Pak Kyai, dengan bersarung dan berkemeja batik yang sudah tidak lagi
kelihatan licin itu kemudian menerangkan dalam bahasa jawa kental.
Kalau
kita masuk ke suatu daerah yang gelap, kita harus hati hati. Kita harus
waspada; banyak halangan dan rintangan yang tidak kelihatan. Antara tumpukan batu dan tumpukan kotoran
hewan kelihatan tidak ada bedanya; semua kelihatan hitam. Antara ruang kosong
dan pohon besar tidak kelihatan bedanya; semuanya hitam. Kita baru tahu ada
pohon ketika kita sudah menabraknya. Kita baru tahu ada lubang menganga ketika
kita sudah terperosok kedalamnya.
Kita
sering dikagetkan berita. Ustad korupsi !! Ustad dikamar hotel bersama wanita
yang bukan muhrimnya. Ustad yang di kalangan umum di asosiasikan sebagai figur
yang dekat dengan ajaran agama. Ustad yang dikalangan awam dijadikan panutan.

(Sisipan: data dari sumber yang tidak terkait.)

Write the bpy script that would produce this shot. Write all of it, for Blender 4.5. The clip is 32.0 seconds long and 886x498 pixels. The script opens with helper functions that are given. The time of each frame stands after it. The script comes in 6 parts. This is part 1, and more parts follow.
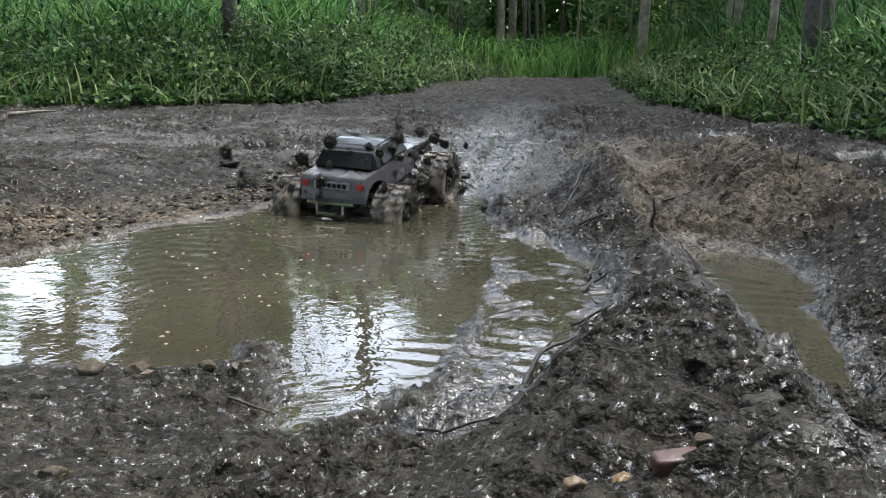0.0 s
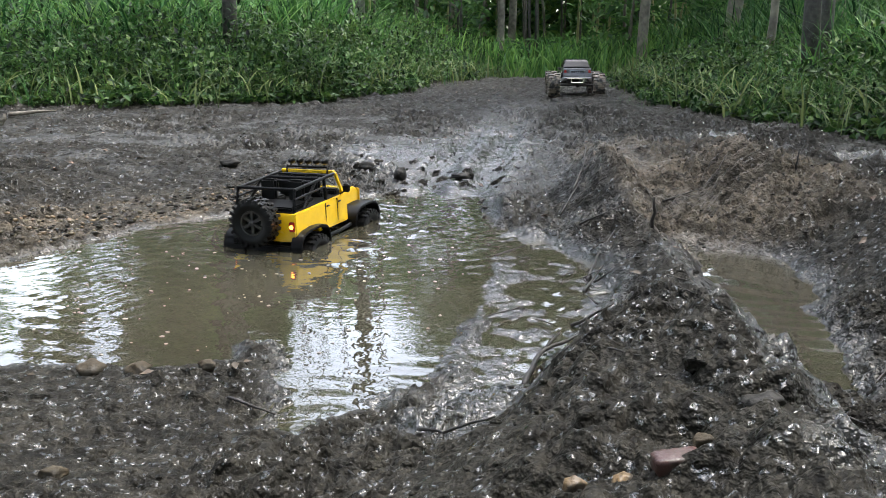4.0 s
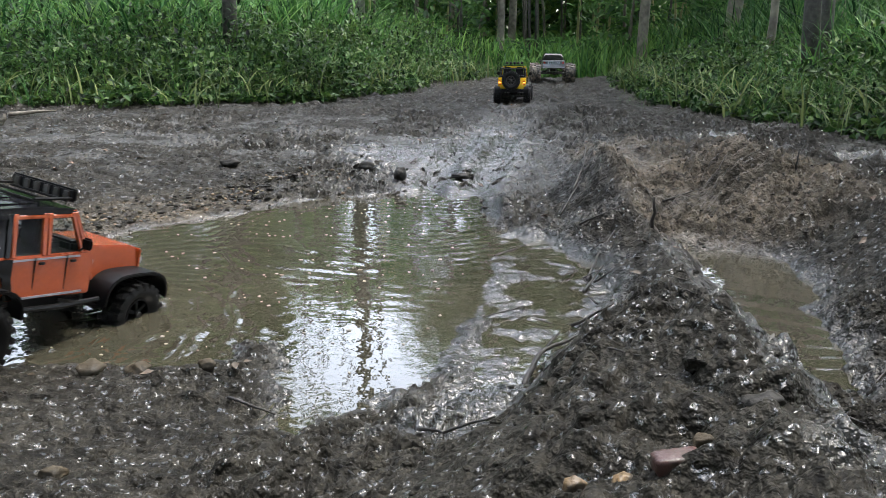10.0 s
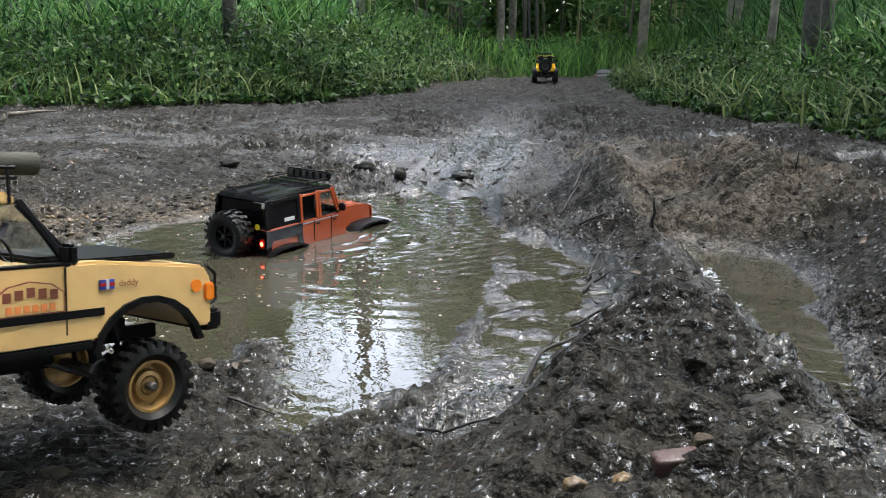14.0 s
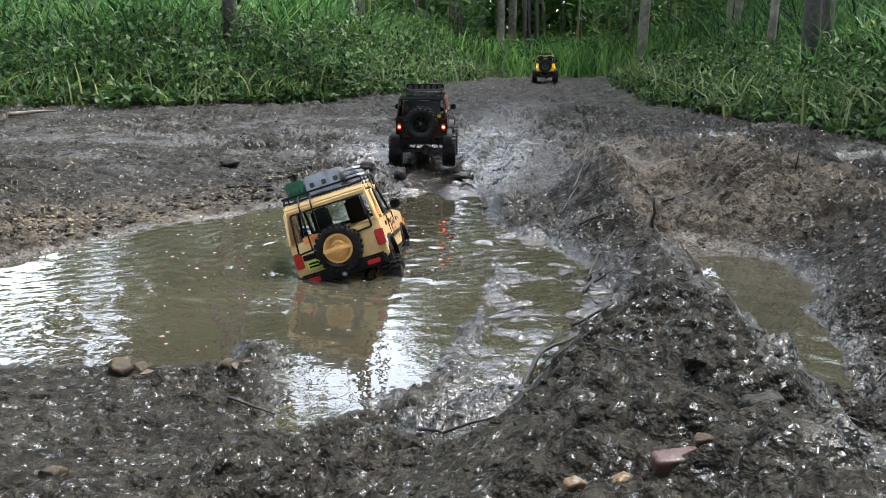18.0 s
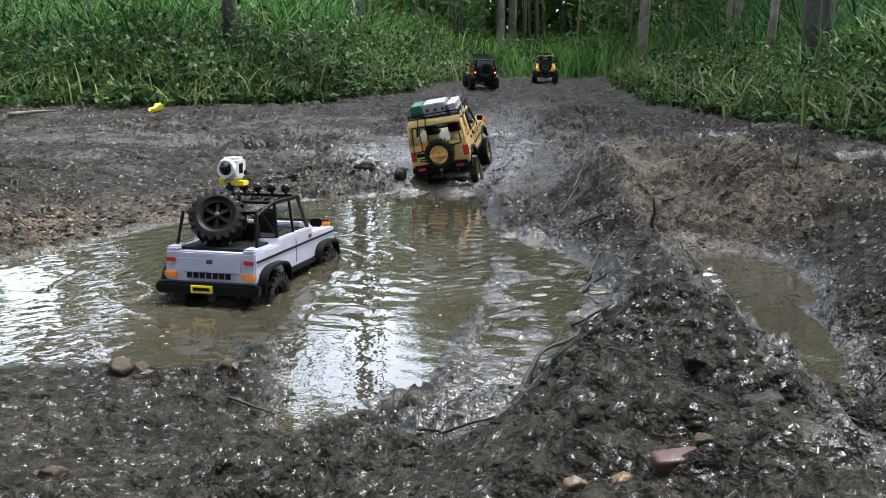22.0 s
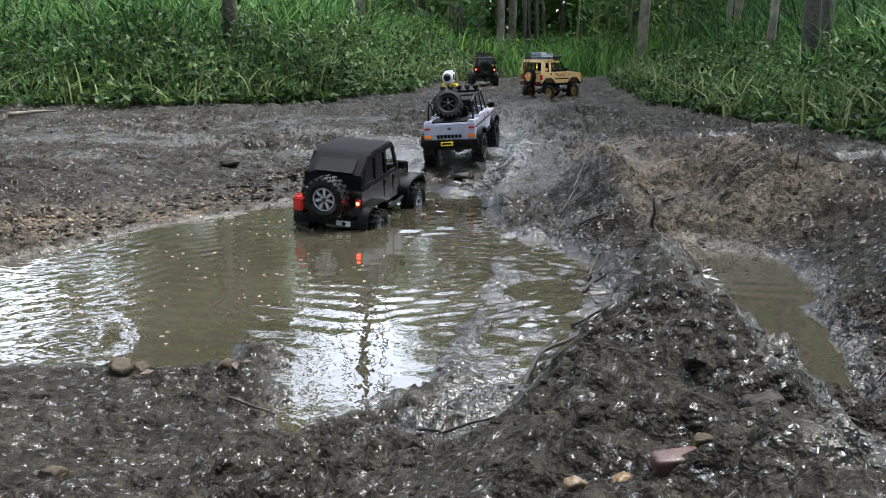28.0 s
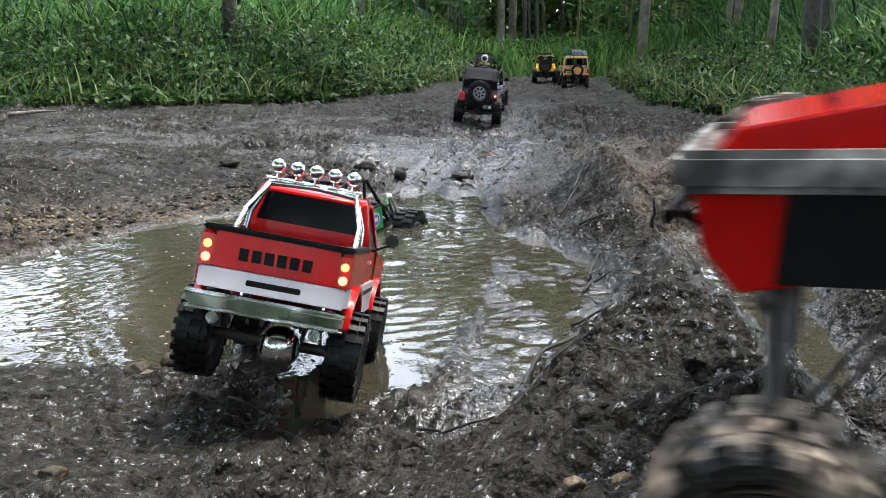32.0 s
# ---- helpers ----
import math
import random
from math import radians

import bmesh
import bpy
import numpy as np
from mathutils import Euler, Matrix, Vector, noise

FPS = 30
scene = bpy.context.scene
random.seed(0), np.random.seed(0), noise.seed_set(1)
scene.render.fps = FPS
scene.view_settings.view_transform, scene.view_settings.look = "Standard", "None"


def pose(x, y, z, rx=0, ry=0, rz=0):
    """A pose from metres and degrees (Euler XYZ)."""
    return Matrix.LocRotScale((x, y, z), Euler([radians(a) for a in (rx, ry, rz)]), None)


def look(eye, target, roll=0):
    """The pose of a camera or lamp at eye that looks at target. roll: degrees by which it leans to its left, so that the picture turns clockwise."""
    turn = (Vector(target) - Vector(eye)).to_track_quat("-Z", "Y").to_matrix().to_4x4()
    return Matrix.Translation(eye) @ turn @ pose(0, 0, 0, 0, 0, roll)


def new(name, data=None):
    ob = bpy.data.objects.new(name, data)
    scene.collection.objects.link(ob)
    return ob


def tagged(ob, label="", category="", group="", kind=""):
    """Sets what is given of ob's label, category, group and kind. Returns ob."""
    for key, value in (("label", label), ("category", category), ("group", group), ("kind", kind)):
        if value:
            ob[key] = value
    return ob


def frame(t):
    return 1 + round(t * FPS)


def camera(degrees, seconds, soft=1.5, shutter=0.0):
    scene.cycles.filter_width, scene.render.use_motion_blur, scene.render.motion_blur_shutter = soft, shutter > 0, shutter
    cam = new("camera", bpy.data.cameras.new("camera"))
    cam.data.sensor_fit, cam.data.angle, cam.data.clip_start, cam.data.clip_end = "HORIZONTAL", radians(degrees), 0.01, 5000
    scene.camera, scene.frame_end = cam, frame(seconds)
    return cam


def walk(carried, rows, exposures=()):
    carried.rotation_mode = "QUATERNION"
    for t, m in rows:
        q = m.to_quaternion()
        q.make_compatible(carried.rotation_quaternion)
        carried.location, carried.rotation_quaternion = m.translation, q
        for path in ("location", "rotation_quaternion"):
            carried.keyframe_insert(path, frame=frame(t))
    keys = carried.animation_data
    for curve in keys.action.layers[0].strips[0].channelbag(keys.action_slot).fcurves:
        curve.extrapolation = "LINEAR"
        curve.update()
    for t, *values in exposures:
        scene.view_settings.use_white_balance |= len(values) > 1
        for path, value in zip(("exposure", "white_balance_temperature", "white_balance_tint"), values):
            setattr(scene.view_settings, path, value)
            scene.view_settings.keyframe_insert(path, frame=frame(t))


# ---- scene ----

Ustad yang “di figurkan” sebagai orang suci.
Tidak berani menabrak rambu rambu Allah. Mendengar berita itu kita
seperti menabrak pohon di kegelapan.
Orang
yang bertitle profesor, doktor yang lengket dengan kehidupan kampus, tempat
orang menyuarakan idealisme; tempat orang menyuarakan pemberantasan kejahatan
publik. Ditahan karena korupsi. Kita
lagi lagi kaget seperti terperosok dalam lubang di kegelapan.
Terus
bagaimana memasuki daerah yang peteng dedet ( gelap gulita ). Kita hanya
mengandalkan naluri kita dengan mamasang kewaspadaan yang tinggi dan sambil
berdoa.
Pak
Kyai itu kemudian menasehatkan untuk sering membaca surat al Fatehah. Kalau bisa 100 kali sehari semalam !! Didalam surat
Al Fatehah ada doa memohon kepada Allah agar di tunjukkan jalan yang lurus;
jalanya orang orang yang diberi petunjuk dan hidayah dan bukan jalannya orang
yang sesat.
Sahabat
saya mengajarkan untuk selalu mengasah hati. Hati adalah radar kita. Dengan
hati yang lembut radar kita akan semakin peka. Hati yang semakin peka, akan
mengeluarkan sinyal sinyal peringatan. Ketika kita mau berangkat kerja hati
kita tidak enak, ada yang mengganjal. Dan ternyata dompetnya ketinggalan. Ini
contoh sinyal sinyal peringatan. Tapi alarm ini juga bisa ngambek tumpul tidak
mau bekerja lagi kalau tidak diasah; kalau instrumennya banyak yang karatan.
Begitu juga dengan hati.
Dengan
lebih peduli lingkungan maka hati akan terasah.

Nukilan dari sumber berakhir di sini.